The board, meant to guide the director of the library in implementing the culture ministry’s plans, has been formed following the wish of Prime Minister Manmohan Singh to give National Library a new life. Singh, who holds the culture portfolio, said “at his first meeting as culture minister that the library has to restore itself to its former glory”, said Jawhar Sircar, the secretary of the ministry of culture, who was in the city on Friday.
The board, constituted for three years, will include historians, scholars and academics such as Partha Chatterjee, Uma Dasgupta, Mukul Kesavan and Supriya Chaudhuri. It will be headed by A.R. Bandopadhyaya, former director of the library. The culture secretary is also on the board. “We are expecting a lot,” said Sircar, a former user of the library himself. “The board should be a knowledge body, pressure body, resource body.” The board will meet for the first time on November 7.

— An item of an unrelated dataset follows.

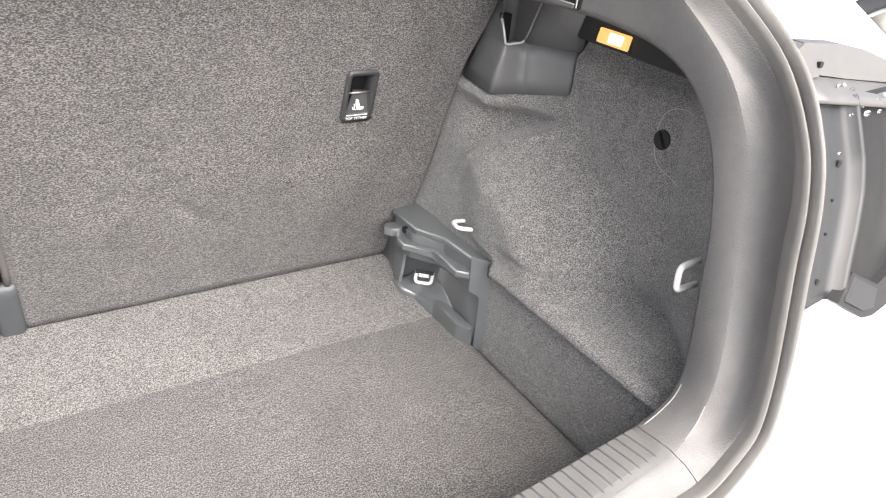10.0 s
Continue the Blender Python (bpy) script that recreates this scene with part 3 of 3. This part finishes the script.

As part of its plans, for which the ministry will seek the board’s suggestions, the ministry intends to improve services for readers and speed up the process of computerisation and the digitisation of old and rare books, and setting up of a new website. Catalogues are being converted into machine-readable formats and backlogs of books piling up are being cleared with outsourced professionals cataloguing them.
On demand from readers, the ministry plans to create a “city hub” out of the Esplanade newspaper reading room, where all digital records of the library will be made available to the scholars. The ministry has also finalised the new recruitment rules for the search-and-selection of a candidate as library director. The post will be advertised soon.
The Telegraph Metro
The proposed scheme is not, or shouldn't be, merely a matter of upgrading storing facilities; it's also a matter of the restoration of rare, brittle books on the verge of suicide - some as old as the first half of the 19th century - to a less vulnerable state. While the library has chemical and non-chemical methods of eliminating insecta and their eggs in a fumigation chamber, the technology far from adequate, leave alone state-of-the-art.
Then, at least some of the advisory salvage board seems to have been appointed keeping uppermost in mind the impassioned bibliophiles who served the National Library in its glory days: Mukul Kesavan, a fine and prolix, if occasionally overwrought, writer in his own right, is the son of BS Kesavan, the first librarian of the National Library (1948-63, 1970-71), or, as his exact designation went, the first National Librarian of independent India. Uma Das Gupta is the (indisputably learned and capable) wife of a former director (1984-90) of the National Library, Prof Ashin Dasgupta (1922-98).
None of this is to suggest that they don't have the qualifications to refurbish and revivify the National Library. Quite the opposite, in fact: they are just the kind of people needed to oversee the rehabilitation of this Library of Babel - but what they do not have is the organisational wherewithal to negotiate the economic and political corridors of which Prime Minister Manmohan Singh, who offhandedly set the ball rolling on this scheme, is a professional habitue.
And, as is usual here, the board will meet for the first time only in November, months hence. Clearly, for a library that has been around, as the National Library, since 1953 (and in its earlier avatar as the Imperial Library since 1891), a few months of procrastination is not an issue.